- [RECORDED INFORMATION]
***
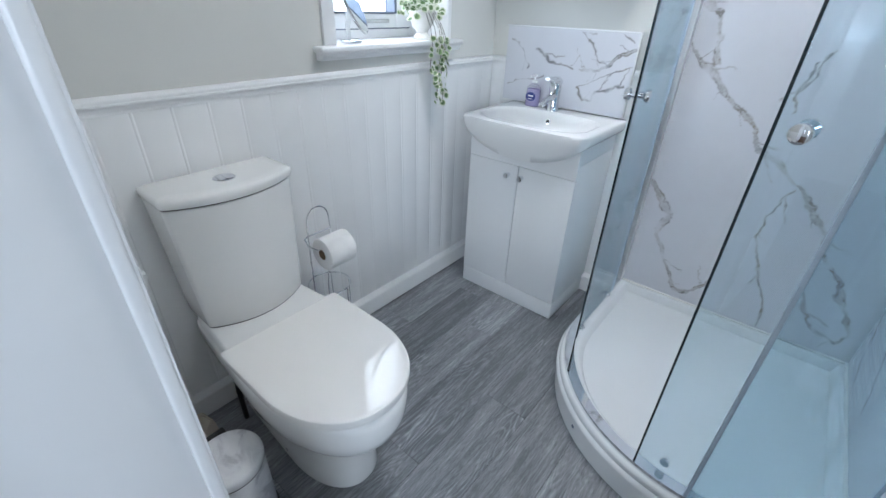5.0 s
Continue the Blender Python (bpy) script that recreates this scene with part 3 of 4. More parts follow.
# ---- basin unit ----
VX0, VX1, VY = 0.176, 0.685, 1.468
VAN = thing("vanity_unit", (0.43, 1.65, 0), "white two-door basin cabinet with chrome knobs", "cabinet")
part("body", B(VX0, VY + 0.019, 0.083, VX1, RY - 0.018, 0.735, 0.0015), CABINET, VAN)
part("plinth", B(VX0, VY + 0.001, 0.0, VX1, RY - 0.02, 0.0815, 0.0015), CABINET, VAN)
bm = bmesh.new()
crest = [(VX0 + (VX1 - VX0) * k / 24, 0.828 - 0.085 * max(0.0, 1 - ((k / 12 - 1) / 1.02) ** 2) ** 0.75) for k in range(25)]
extrude(bm, [(VX0, 0.683), (VX1, 0.683)] + crest[::-1], lambda u, v, e: (u, VY + 0.0185 * e, v))
part("top_panel", bm, CABINET, VAN, smooth=20)
for x in (VX0, VX1 - 0.016):
    part("side_panel", B(x, VY + 0.019, 0.7355, x + 0.016, RY - 0.018, 0.822, 0.001), CABINET, VAN)
# dark slab that draws the shade in the gaps round the doors
part("gap", B(VX0 + 0.003, VY + 0.012, 0.0816, VX1 - 0.003, VY + 0.0188, 0.6829), DARK_GAP, VAN)
for a, b, kx in ((VX0, 0.4285, 0.385), (0.4325, VX1, 0.452)):
    d = part("door", B(a, VY, 0.0835, b, VY + 0.0165, 0.6805, 0.0015), CABINET, VAN)
    part("knob", lathe(bmesh.new(), (kx, VY, 0.637), [(0.0, 0.0), (0.0075, 0.0), (0.005, 0.004), (0.0055, 0.012), (0.0125, 0.017), (0.0135, 0.022), (0.0115, 0.026), (0.0, 0.0275)], 20, axis=(0, -1, 0)), CHROME, d, "round chrome knob")

# basin: one glazed shell, bowl sunk in a flat rim with a bulging front apron
BX0, BX1, BYF, BYB, BZ = 0.148, 0.706, 1.41, RY - 0.002, 0.864
BASIN = thing("basin", (0.43, 1.62, 0.785), "white ceramic wash basin with a bulging curved front", "basin")


def basin_xy(u, v):
    """u -1..1 across, v 0 front..1 back; rounded front corners, gently bowed front."""
    x = 0.427 + u * (BX1 - BX0) / 2
    front = BYF - 0.022 * (1 - u * u) + 0.012
    corner = max(0.0, abs(u) - 0.90) / 0.10
    front += 0.028 * (1 - math.sqrt(max(0.0, 1 - corner ** 2)))
    return x, front + v * (BYB - front)


def basin_top(u, v):
    x, y = basin_xy(u, v)
    cy = 1.575
    ry = 0.135 if y < cy else 0.15
    q = (abs(x - 0.427) / 0.243) ** 3.4 + (abs(y - cy) / ry) ** 3.0
    d = 0.105 * max(0.0, 1 - q) ** 0.8
    dip = 0.004 * (1 - min(1.0, abs(q - 1.25) / 0.25)) if q < 1.5 else 0.0
    edge = min(1 - abs(u), v * 0.8, (1 - v) * 2) * 12
    rim = 0.004 * max(0.0, 1 - edge) ** 2
    return (x, y, BZ - d - rim + 0.006 * max(0, v - 0.72))


def basin_low(u, v):
    x, y = basin_xy(u, v)
    sag = 0.092 * max(0.0, 1 - (u / 0.98) ** 2) ** 0.75
    shrink = 0.018 * (1 - v) * (sag / 0.092)
    return (x * 0.985 + 0.427 * 0.015, y + 0.010 * (1 - v) + shrink, BZ - 0.050 - sag)


bm = bmesh.new()
NU, NV = 56, 40
us = [math.sin(math.pi / 2 * (-1 + 2 * i / NU)) * 0.35 + (-1 + 2 * i / NU) * 0.65 for i in range(NU + 1)]
vs = [j / NV for j in range(NV + 1)]
top = [[bm.verts.new(basin_top(u, v)) for v in vs] for u in us]
low = [[bm.verts.new(basin_low(u, v)) for v in vs] for u in us]
for i in range(NU):
    for j in range(NV):
        bm.faces.new((top[i][j], top[i + 1][j], top[i + 1][j + 1], top[i][j + 1]))
        bm.faces.new((low[i][j], low[i][j + 1], low[i + 1][j + 1], low[i + 1][j]))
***
Copy the material shown above in full and exactly. Skip the pictures.

- [RESULT]
5.0 s
Continue the Blender Python (bpy) script that recreates this scene with part 3 of 4. More parts follow.
# ---- basin unit ----
VX0, VX1, VY = 0.176, 0.685, 1.468
VAN = thing("vanity_unit", (0.43, 1.65, 0), "white two-door basin cabinet with chrome knobs", "cabinet")
part("body", B(VX0, VY + 0.019, 0.083, VX1, RY - 0.018, 0.735, 0.0015), CABINET, VAN)
part("plinth", B(VX0, VY + 0.001, 0.0, VX1, RY - 0.02, 0.0815, 0.0015), CABINET, VAN)
bm = bmesh.new()
crest = [(VX0 + (VX1 - VX0) * k / 24, 0.828 - 0.085 * max(0.0, 1 - ((k / 12 - 1) / 1.02) ** 2) ** 0.75) for k in range(25)]
extrude(bm, [(VX0, 0.683), (VX1, 0.683)] + crest[::-1], lambda u, v, e: (u, VY + 0.0185 * e, v))
part("top_panel", bm, CABINET, VAN, smooth=20)
for x in (VX0, VX1 - 0.016):
    part("side_panel", B(x, VY + 0.019, 0.7355, x + 0.016, RY - 0.018, 0.822, 0.001), CABINET, VAN)
# dark slab that draws the shade in the gaps round the doors
part("gap", B(VX0 + 0.003, VY + 0.012, 0.0816, VX1 - 0.003, VY + 0.0188, 0.6829), DARK_GAP, VAN)
for a, b, kx in ((VX0, 0.4285, 0.385), (0.4325, VX1, 0.452)):
    d = part("door", B(a, VY, 0.0835, b, VY + 0.0165, 0.6805, 0.0015), CABINET, VAN)
    part("knob", lathe(bmesh.new(), (kx, VY, 0.637), [(0.0, 0.0), (0.0075, 0.0), (0.005, 0.004), (0.0055, 0.012), (0.0125, 0.017), (0.0135, 0.022), (0.0115, 0.026), (0.0, 0.0275)], 20, axis=(0, -1, 0)), CHROME, d, "round chrome knob")

# basin: one glazed shell, bowl sunk in a flat rim with a bulging front apron
BX0, BX1, BYF, BYB, BZ = 0.148, 0.706, 1.41, RY - 0.002, 0.864
BASIN = thing("basin", (0.43, 1.62, 0.785), "white ceramic wash basin with a bulging curved front", "basin")


def basin_xy(u, v):
    """u -1..1 across, v 0 front..1 back; rounded front corners, gently bowed front."""
    x = 0.427 + u * (BX1 - BX0) / 2
    front = BYF - 0.022 * (1 - u * u) + 0.012
    corner = max(0.0, abs(u) - 0.90) / 0.10
    front += 0.028 * (1 - math.sqrt(max(0.0, 1 - corner ** 2)))
    return x, front + v * (BYB - front)


def basin_top(u, v):
    x, y = basin_xy(u, v)
    cy = 1.575
    ry = 0.135 if y < cy else 0.15
    q = (abs(x - 0.427) / 0.243) ** 3.4 + (abs(y - cy) / ry) ** 3.0
    d = 0.105 * max(0.0, 1 - q) ** 0.8
    dip = 0.004 * (1 - min(1.0, abs(q - 1.25) / 0.25)) if q < 1.5 else 0.0
    edge = min(1 - abs(u), v * 0.8, (1 - v) * 2) * 12
    rim = 0.004 * max(0.0, 1 - edge) ** 2
    return (x, y, BZ - d - rim + 0.006 * max(0, v - 0.72))


def basin_low(u, v):
    x, y = basin_xy(u, v)
    sag = 0.092 * max(0.0, 1 - (u / 0.98) ** 2) ** 0.75
    shrink = 0.018 * (1 - v) * (sag / 0.092)
    return (x * 0.985 + 0.427 * 0.015, y + 0.010 * (1 - v) + shrink, BZ - 0.050 - sag)


bm = bmesh.new()
NU, NV = 56, 40
us = [math.sin(math.pi / 2 * (-1 + 2 * i / NU)) * 0.35 + (-1 + 2 * i / NU) * 0.65 for i in range(NU + 1)]
vs = [j / NV for j in range(NV + 1)]
top = [[bm.verts.new(basin_top(u, v)) for v in vs] for u in us]
low = [[bm.verts.new(basin_low(u, v)) for v in vs] for u in us]
for i in range(NU):
    for j in range(NV):
        bm.faces.new((top[i][j], top[i + 1][j], top[i + 1][j + 1], top[i][j + 1]))
        bm.faces.new((low[i][j], low[i][j + 1], low[i + 1][j + 1], low[i + 1][j]))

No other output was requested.